══ Data entries

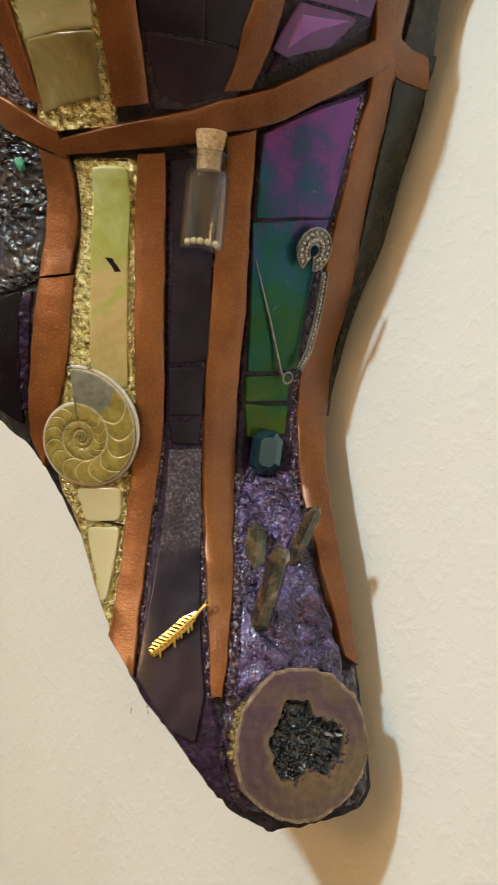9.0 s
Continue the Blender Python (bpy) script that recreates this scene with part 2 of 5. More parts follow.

════
══ Data entries

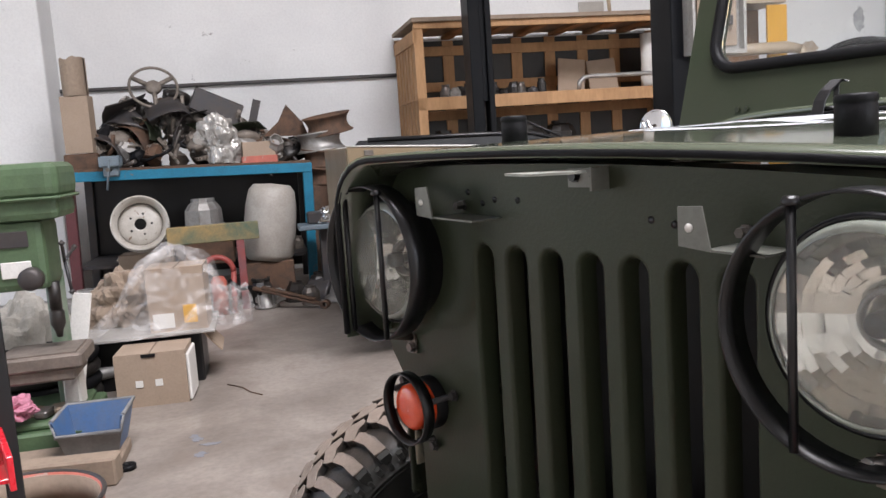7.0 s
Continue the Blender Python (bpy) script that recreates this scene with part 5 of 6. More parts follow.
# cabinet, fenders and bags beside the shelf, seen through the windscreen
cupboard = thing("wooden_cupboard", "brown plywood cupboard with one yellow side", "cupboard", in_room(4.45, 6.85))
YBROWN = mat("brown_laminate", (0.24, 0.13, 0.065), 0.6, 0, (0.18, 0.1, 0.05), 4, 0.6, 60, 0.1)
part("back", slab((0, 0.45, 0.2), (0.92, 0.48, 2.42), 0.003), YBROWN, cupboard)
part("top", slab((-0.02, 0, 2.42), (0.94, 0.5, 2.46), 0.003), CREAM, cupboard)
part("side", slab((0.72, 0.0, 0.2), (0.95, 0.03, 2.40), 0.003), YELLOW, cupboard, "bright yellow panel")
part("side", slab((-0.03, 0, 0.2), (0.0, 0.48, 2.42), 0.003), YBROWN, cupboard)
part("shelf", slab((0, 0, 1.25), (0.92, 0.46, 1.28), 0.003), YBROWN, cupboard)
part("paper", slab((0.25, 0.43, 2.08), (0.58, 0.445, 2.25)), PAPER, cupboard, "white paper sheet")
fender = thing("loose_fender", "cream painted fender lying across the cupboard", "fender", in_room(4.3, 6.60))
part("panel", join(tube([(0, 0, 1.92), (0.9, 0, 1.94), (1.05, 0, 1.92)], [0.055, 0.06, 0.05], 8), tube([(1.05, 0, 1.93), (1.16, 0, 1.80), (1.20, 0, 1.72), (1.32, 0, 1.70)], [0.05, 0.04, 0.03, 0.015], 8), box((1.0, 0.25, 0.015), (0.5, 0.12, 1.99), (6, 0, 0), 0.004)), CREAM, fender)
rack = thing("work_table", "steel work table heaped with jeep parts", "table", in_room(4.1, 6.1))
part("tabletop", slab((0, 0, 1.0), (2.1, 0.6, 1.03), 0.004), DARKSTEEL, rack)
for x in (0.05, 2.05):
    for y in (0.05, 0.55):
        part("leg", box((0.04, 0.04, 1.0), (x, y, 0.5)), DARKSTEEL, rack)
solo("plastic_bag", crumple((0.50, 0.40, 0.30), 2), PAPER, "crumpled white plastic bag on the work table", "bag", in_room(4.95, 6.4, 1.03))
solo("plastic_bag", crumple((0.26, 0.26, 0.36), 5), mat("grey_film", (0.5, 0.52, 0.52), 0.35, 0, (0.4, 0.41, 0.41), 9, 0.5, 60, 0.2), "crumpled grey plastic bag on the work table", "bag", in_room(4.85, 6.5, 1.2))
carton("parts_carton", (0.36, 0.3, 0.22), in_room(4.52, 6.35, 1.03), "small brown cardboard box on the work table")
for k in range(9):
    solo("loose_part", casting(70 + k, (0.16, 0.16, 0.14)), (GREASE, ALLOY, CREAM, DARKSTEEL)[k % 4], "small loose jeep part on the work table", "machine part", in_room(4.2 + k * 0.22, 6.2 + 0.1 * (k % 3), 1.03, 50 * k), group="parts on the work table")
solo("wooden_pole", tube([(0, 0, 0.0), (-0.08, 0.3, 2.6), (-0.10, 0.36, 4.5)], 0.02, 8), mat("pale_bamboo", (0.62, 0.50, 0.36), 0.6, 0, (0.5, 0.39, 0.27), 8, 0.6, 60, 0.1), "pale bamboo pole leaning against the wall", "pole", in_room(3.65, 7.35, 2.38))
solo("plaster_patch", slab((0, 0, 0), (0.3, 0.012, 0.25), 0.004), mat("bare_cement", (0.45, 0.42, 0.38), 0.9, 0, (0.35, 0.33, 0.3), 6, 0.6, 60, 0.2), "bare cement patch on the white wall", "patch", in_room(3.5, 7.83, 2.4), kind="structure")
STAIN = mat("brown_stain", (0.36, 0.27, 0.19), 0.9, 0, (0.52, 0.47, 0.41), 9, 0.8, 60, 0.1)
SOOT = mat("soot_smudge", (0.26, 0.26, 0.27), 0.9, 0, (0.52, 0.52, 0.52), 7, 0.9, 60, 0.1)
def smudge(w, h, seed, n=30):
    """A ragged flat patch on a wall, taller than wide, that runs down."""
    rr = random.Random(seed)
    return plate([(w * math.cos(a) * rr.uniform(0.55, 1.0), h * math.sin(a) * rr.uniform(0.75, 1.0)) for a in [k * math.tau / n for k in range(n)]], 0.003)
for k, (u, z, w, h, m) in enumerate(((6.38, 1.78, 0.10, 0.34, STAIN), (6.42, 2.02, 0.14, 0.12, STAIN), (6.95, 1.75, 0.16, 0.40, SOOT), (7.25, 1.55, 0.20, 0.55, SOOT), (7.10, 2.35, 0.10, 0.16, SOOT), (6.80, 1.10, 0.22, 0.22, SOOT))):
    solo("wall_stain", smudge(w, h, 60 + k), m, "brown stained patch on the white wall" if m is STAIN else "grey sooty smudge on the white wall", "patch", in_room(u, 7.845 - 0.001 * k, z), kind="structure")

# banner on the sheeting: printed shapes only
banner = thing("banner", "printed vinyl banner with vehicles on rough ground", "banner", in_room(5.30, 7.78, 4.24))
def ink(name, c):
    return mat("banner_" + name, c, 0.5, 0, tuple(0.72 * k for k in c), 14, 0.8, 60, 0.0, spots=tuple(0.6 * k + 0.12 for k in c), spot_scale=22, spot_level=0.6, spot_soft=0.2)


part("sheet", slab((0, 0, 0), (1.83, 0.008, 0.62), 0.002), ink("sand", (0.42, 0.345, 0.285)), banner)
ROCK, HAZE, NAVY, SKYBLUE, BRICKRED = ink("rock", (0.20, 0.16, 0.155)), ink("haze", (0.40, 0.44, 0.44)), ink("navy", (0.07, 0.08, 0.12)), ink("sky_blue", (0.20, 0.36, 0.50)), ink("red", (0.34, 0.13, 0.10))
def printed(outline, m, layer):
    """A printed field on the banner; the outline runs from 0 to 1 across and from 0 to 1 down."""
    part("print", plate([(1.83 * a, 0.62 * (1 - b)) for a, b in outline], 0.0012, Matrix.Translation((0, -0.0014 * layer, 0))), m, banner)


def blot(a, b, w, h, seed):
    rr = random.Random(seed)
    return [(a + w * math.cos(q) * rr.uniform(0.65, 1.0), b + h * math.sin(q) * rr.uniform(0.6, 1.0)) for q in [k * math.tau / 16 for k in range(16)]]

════

=== Problem to work on ===
Which lines of the material contain the string "that"? List each of them.

=== Task solution ===
Continue the Blender Python (bpy) script that recreates this scene with part 2 of 5. More parts follow.
Continue the Blender Python (bpy) script that recreates this scene with part 5 of 6. More parts follow.
    """A ragged flat patch on a wall, taller than wide, that runs down."""